La ética kantiana es una ética del sacrificio, enfrentada esencialmente al hombre de a pie, porque no para de exigirle lo imposible: Actúa de modo tal que lo que estás haciendo no haya tenido como motivo ningún sentimiento. No ayudes a tu amigo porque es tu amigo, ayúdalo porque está bien ayudar al otro, pero lo que es peor: no sientas absolutamente nada al hacerlo, ni siquiera un leve bienestar. No sientas satisfacción porque la única acción moralmente buena es pura, esto es, vacía de cualquier determinación. La universalidad de la ley que intenta aplicarse sacrifica todo objeto al poner patas arriba al agente moral y lo deja hueco y reseco, pero eso sí, impoluto y “digno”.

Comienzan a oírse los pasos de Freud. Este psicoanalista en El malestar en la cultura nos dio una clave: Lo que en la historia del hombre ha pasado usualmente como “sentimiento moral” tiene su asiento en el aparato psíquico. No sólo eso, sino que “la búsqueda de lo bueno, del bien” puede estar íntimamente emparentada con su opuesto: ¿El mal? Mejor: la voluntad destructiva, la pulsión de muerte, thanatos.

No es que para Freud, Kant se haya “equivocado”. Lo que hizo fue revelar el reverso de la acción moral. Creíamos ser hombres buenos, ciudadanos ilustres, padres ejemplares y a la par con ello poníamos en movimiento y al descubierto lo más íntimo de nuestro psiquismo. La filantropía está al servicio del narcisismo más básico, o cualquier otra variante de la “abnegación”.

No obstante, tampoco se trata de “poner en evidencia intenciones ocultas”, sino más bien de estudiar el carácter constitutivamente paradójico de la “instancia moral”. Ésta tiene su sede en el Super-Yo y desde allí lanza al indefenso agente un sinfín de exigencias evidentemente absurdas y crueles: “Ama al prójimo como a ti mismo”, ¿qué mandato más contrario a toda experiencia humana?

Será J. Lacan quién dé el batacazo en esta historia. ¿De qué manera? Uniendo al intachable Immanuel Kant, eminente vecino del condado de Könisberg, libre-pensador, republicano, filósofo casto; a la figura del decadente, reprobable, perseguido y vilipendiado Marqués de Sade.

Lacan intentará derivar una ética bajo la forma de un imperativo categórico (el que precisamente exige Kant para testear cualquier máxima subjetiva) de la obra del Marqués Filosofía en el tocador, y la enunciará de manera muy plausible: Dado que ningún hombre puede ser propiedad de otro hombre “tengo derecho a gozar de tu cuerpo, puede decirme quienquiera, y ese derecho lo ejerceré sin que ningún límite me detenga en el capricho de las exacciones que me venga en gana saciar en él”[1].

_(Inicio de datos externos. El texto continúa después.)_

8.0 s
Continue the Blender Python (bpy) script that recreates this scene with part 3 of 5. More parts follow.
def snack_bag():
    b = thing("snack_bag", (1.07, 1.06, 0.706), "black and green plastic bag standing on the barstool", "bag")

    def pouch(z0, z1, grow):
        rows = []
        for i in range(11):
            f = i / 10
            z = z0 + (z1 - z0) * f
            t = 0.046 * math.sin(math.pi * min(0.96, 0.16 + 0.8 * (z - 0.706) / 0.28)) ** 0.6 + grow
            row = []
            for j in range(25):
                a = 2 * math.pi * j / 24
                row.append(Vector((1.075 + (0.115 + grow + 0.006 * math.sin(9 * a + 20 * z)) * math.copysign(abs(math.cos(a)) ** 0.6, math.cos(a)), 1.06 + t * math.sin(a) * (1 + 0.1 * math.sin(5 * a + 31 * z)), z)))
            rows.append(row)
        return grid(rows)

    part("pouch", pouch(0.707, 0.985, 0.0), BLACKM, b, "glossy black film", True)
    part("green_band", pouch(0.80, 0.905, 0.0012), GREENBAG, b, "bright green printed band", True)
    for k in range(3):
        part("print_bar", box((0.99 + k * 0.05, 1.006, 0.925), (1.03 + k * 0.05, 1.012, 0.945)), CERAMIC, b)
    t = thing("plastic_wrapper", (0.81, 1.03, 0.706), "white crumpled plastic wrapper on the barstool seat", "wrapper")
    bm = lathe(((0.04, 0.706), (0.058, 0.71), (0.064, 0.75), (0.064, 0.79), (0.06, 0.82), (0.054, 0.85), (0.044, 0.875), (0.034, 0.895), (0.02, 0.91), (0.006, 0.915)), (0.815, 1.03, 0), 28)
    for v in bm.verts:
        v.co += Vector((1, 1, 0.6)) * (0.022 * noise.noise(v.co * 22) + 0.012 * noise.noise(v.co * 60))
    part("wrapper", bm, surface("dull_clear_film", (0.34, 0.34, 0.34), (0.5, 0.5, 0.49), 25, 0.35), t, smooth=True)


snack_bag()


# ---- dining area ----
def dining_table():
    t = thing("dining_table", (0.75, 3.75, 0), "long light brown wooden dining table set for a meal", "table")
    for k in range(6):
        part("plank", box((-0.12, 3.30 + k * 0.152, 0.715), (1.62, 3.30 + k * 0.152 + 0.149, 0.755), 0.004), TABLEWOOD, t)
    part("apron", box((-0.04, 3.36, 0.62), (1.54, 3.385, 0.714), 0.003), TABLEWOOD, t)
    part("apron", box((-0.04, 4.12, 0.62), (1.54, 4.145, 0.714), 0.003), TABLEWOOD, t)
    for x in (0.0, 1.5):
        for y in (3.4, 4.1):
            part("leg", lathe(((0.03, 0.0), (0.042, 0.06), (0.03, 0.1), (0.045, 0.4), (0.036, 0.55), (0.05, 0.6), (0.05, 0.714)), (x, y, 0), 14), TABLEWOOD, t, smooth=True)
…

El reino fundado por la máxima sadeana es el reino del goce, quizás no sea del agrado de Kant, pero no hay contradicción lógica en pensar un imperativo categórico de estas características.
Hay una similitud y una diferencia. Toda la cuestión se vuelve confusa y compleja y sentimos muchas veces que no avanzamos más que a tientas so pena de equivocarnos groseramente. Mala suerte, son los riesgos de animarse a pensar. Sigamos entonces.

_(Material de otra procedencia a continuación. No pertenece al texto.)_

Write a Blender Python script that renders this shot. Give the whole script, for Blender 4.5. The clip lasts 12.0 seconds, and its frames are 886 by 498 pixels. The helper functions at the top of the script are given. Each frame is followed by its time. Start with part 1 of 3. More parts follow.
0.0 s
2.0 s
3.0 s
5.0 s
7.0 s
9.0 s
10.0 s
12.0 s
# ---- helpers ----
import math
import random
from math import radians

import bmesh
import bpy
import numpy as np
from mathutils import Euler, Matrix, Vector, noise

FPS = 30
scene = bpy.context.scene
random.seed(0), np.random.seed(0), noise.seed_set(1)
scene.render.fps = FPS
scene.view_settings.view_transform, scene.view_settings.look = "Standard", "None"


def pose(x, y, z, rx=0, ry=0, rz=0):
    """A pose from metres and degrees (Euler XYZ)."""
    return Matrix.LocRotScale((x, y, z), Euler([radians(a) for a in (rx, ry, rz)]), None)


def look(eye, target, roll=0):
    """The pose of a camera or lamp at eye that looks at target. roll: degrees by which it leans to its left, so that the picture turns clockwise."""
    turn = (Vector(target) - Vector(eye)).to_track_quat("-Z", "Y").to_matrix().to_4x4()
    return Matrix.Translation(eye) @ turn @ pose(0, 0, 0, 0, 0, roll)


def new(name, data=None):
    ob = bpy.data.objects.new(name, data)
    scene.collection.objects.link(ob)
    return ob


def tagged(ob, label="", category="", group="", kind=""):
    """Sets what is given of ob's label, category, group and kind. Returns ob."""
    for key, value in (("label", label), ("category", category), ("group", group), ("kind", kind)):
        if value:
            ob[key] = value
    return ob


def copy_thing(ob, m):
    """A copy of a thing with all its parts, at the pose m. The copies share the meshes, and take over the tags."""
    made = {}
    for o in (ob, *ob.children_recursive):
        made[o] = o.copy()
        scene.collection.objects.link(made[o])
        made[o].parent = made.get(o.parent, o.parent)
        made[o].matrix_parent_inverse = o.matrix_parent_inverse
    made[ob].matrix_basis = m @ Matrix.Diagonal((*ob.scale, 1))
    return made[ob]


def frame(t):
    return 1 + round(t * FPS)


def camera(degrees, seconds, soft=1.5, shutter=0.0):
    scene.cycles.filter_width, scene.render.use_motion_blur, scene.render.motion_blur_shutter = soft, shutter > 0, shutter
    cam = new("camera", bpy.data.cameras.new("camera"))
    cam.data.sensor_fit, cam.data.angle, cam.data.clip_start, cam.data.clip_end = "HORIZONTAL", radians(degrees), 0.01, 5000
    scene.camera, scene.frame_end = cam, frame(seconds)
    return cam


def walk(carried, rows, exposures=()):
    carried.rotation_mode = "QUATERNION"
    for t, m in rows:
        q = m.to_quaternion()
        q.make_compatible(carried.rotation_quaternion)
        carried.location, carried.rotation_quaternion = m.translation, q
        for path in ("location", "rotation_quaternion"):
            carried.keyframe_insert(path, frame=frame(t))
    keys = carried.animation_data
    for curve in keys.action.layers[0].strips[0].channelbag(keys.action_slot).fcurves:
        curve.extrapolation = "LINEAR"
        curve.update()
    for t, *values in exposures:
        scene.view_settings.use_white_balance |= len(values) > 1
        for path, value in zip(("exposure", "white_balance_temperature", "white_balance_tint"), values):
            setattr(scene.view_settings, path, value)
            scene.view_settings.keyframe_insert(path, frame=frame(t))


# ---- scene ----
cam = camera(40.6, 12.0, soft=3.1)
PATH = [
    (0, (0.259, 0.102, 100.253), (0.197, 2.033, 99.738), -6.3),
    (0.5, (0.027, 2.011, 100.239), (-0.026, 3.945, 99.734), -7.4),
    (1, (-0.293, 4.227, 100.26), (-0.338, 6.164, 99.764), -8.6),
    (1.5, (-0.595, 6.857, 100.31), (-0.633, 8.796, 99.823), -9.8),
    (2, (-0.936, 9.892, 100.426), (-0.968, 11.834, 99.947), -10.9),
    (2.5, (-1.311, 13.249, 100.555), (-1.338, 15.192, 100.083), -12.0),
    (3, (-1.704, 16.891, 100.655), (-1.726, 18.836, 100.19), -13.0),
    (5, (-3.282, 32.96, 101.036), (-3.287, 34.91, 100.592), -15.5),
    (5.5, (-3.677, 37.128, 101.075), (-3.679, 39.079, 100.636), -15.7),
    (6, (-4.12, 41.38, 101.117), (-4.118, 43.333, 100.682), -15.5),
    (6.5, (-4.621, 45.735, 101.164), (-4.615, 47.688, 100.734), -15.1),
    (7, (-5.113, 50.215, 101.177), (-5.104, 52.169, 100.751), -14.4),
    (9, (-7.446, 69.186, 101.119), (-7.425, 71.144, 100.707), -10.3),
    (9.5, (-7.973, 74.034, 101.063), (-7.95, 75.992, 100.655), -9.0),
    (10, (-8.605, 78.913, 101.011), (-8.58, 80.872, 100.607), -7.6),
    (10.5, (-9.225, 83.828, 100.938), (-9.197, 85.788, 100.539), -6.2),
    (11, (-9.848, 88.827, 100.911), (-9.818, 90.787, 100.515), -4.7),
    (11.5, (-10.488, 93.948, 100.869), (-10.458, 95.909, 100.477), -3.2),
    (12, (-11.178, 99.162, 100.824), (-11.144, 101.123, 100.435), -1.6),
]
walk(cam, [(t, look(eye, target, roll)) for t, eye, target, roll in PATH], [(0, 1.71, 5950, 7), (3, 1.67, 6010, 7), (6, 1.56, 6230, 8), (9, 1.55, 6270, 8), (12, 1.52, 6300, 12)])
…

Kant con su imperativo de sometimiento a la forma pura de la ley, expulsa al objeto del deseo hacia afuera de la acción “moral” (actúo bien precisamente porque ningún deseo motiva mi obrar, sólo la ley). En esto radica seguramente el sacrificio kantiano a la Voluntad del Otro.  Y así el camino a la santidad se parece mucho a la muerte en vida. Un sujeto intachable que cumple maquinalmente los preceptos del deber, pero sin poder encontrar satisfacción alguna en lo que ejecuta.

Por su parte, el incondicional sadeano es más franco –según Lacan- porque no oculta que allí el que habla es el Otro del inconsciente. No es tampoco que Sade se diera cuenta de ello. La instancia moral sadeana nos impulsa abiertamente a gozar de todo y de todxs, agotando las fuentes del placer y avanzando hasta el pozo más profundo del dolor que encuentra su límite únicamente en el desvanecimiento del sujeto o su propia muerte.

Es extremadamente complejo pintar el cuadro de la senda que el psicoanálisis abre en la historia de la Ética, porque apela a categorías a las que la filosofía no está acostumbrada a usar de este modo, y a un sujeto que cuando habla difícilmente quiera decir eso que dicen sus labios. Quizás lo más interesante después de todo este trajín es notar cómo de repente toda la cuestión acerca del “supremo bien”, la felicidad y el bienestar, se emparentó con su opuesto y con lo que la “acción moral” busca evitar por todos los medios: la destrucción, el sometimiento, el malestar y hasta la propia muerte.